Geddit? Citizenship! Remember who couldn’t contest the Ryan by-election because he still had British citizenship. Yep Michael “The Whingeing Pom” Johnson.

Clueless then and clueless now.

John Faulkner’s X-File

Even in a sombre debate, there can still be lighter moments… Labor Senate leader John Faulkner was talking on the anti-terrorism bills when he unwittingly referred to extra-territorial activities as “extra-terrestrial”.

Given the subject under discussion, Senators on all sides seemed to appreciate the moment of comedy relief.

Another candidate for Senate President

Senate President La Stupenda faces yet another contender for he job when the new Senate sits. Queensland Lib and former minister John Herron is now planning to throw his hat into the ring.

Herron certainly looks right for the job his looks and bearing and that thick white hair make him the Senator from central casting and probably wouldn’t be all that bad. He was a capable enough Indigenous affairs minister not exactly the Liberal Party’s strongest area and much of the criticism he received was because he came across as a Tory paternalist rather than a PC clone.

leads to fall out in Queensland

If Herron gets the President’s job, Santo Santoro, the former wonder boy of the Queensland Parliamentary Libs until his electorate thought otherwise will not be a happy man.
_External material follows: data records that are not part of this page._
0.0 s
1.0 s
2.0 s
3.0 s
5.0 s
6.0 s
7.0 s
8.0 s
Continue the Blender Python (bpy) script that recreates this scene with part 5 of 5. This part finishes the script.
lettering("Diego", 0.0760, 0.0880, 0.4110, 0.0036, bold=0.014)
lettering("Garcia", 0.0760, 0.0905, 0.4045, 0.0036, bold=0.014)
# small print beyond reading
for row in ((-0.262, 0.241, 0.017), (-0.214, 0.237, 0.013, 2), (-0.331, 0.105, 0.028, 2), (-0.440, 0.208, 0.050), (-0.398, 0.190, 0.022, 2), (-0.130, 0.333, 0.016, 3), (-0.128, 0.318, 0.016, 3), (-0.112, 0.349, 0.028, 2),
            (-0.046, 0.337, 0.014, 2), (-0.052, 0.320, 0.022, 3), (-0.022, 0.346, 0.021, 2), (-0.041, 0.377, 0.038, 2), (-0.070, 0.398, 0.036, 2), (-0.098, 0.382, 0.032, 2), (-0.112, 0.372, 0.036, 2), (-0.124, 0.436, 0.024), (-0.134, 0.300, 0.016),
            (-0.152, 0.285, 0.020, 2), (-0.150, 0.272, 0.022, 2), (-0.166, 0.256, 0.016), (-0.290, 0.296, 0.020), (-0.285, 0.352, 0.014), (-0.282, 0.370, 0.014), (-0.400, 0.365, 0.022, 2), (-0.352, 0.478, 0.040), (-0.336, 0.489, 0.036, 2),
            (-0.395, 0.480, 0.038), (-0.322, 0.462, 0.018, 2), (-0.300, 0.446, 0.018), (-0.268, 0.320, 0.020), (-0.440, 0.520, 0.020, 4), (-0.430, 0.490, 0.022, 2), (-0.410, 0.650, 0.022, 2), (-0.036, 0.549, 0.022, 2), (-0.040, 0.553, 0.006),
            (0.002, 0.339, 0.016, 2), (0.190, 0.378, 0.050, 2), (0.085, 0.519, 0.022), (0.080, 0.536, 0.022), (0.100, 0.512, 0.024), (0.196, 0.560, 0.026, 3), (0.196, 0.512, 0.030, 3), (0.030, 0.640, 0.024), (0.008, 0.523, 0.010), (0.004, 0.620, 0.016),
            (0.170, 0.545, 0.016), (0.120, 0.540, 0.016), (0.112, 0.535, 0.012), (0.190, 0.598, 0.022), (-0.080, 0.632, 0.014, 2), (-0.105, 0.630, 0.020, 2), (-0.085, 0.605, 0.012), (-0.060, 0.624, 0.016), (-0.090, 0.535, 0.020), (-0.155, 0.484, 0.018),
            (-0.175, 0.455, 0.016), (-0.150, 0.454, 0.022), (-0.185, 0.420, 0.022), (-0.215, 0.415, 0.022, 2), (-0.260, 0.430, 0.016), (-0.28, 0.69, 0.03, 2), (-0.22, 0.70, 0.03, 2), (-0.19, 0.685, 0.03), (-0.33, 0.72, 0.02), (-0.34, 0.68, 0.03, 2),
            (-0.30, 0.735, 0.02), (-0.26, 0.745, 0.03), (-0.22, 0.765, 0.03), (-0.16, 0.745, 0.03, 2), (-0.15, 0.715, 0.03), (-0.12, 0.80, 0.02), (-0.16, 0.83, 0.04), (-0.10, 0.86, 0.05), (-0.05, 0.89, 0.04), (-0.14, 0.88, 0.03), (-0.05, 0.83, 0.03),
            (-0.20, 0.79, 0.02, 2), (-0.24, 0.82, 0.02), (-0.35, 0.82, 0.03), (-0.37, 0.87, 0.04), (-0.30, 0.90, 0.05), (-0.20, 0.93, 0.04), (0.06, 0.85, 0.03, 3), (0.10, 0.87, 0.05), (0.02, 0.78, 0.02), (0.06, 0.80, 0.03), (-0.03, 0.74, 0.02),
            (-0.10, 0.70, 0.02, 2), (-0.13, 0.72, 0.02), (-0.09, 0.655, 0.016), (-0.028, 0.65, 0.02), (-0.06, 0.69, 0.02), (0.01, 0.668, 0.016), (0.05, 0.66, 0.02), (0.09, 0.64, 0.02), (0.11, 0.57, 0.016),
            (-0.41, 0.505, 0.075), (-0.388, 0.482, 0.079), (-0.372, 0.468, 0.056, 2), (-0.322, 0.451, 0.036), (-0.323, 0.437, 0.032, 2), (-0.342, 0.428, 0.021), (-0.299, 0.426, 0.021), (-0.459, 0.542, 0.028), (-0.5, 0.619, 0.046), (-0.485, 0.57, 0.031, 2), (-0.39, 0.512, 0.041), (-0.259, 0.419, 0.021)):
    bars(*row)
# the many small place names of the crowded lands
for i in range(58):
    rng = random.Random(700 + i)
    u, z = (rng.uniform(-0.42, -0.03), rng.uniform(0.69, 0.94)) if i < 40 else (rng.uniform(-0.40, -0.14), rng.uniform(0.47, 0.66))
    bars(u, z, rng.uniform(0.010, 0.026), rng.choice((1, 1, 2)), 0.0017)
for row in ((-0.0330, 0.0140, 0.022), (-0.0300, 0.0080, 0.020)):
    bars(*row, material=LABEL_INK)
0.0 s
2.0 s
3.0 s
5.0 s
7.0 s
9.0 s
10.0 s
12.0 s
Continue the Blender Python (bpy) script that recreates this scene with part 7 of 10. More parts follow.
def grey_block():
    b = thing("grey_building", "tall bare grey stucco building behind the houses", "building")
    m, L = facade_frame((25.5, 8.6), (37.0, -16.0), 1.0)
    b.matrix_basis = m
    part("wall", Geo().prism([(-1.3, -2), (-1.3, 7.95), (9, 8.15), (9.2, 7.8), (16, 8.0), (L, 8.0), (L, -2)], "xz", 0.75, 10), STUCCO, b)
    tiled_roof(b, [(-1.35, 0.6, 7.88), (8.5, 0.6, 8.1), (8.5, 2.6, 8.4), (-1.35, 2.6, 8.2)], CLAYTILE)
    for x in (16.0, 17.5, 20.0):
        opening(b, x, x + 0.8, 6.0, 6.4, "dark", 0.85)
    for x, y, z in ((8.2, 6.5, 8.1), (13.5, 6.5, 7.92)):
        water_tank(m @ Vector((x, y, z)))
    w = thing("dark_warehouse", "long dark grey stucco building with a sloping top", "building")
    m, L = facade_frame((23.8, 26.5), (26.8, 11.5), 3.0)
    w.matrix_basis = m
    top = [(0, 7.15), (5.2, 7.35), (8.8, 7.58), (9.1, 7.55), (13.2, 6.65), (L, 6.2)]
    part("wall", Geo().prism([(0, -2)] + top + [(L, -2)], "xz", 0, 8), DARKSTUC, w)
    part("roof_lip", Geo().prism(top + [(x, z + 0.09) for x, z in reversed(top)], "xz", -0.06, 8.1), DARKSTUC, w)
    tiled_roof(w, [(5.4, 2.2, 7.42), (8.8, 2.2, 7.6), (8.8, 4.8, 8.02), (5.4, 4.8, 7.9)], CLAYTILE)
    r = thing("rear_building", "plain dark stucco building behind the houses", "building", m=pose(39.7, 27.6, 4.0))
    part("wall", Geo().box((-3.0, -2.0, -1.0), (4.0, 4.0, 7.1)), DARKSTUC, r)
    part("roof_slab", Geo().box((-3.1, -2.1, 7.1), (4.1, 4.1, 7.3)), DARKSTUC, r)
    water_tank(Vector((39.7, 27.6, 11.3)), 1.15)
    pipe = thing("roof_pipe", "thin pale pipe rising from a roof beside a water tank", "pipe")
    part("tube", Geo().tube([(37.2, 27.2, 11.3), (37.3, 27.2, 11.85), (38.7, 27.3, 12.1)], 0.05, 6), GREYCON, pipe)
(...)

To the surprise and astonishment of many Hillary included Santo has abandoned his long cherished goal of becoming the most right wing Queensland premier ever for a Senate career. He needs a seat first, but that’s no problem for Santo. He’d decided he can take Herron’s. Indeed, the rumour mill claims that Santo has told Herron he will “destroy” him if he doesn’t hand it over.

Funnily enough, Santo was spotted dining in Canberra last week with our old friend Ho Chi Minchin, the titular leader of the sinister national right faction who is working hard to install a puppet of his own in the President’s job. If he pulls it off, life will be much easier for Santo.

Santo isn’t the only one with ambitions in the Queensland Libs at the moment. There’s Matt Boland, as previously mention and Employment Services Minister Mal Brough has also been busy and his target is that distinguished parliamentarian Slippery Pete Slipper.

His seat of Fisher is much well padded by about 10 per cent in two party preferred terms than Brough’s marginal electorate of Longman. The members feel it’s nicer too, with several leaving Longman to sign up next door in Fisher branches.

So, farewell then

Valedictory time in the Senate, and Hillary’s fellow Liberal staffers were moist at the eye (after laughing too much) at the departure of Senator Winston Crane, better known as Winnie the Shit.

Hillary’s reflections on Winnie and his other departed colleagues is here.

Pollies who don’t read Crikey

It’s been a big, big week for Crikey, but still not all pollies read us. We received this sad e-mail on Thursday: “Following on from Costello admitting to reading Crikey, I ran into our local member, Sussan Ley about a month ago. I mentioned that I read Crikey and she said ‘I’m a serious person so I don’t read Crikey. What have they got to say?’ I hope she can now admit to keeping an eye on Crikey.”

And to think that we’ve only ever been positive about her!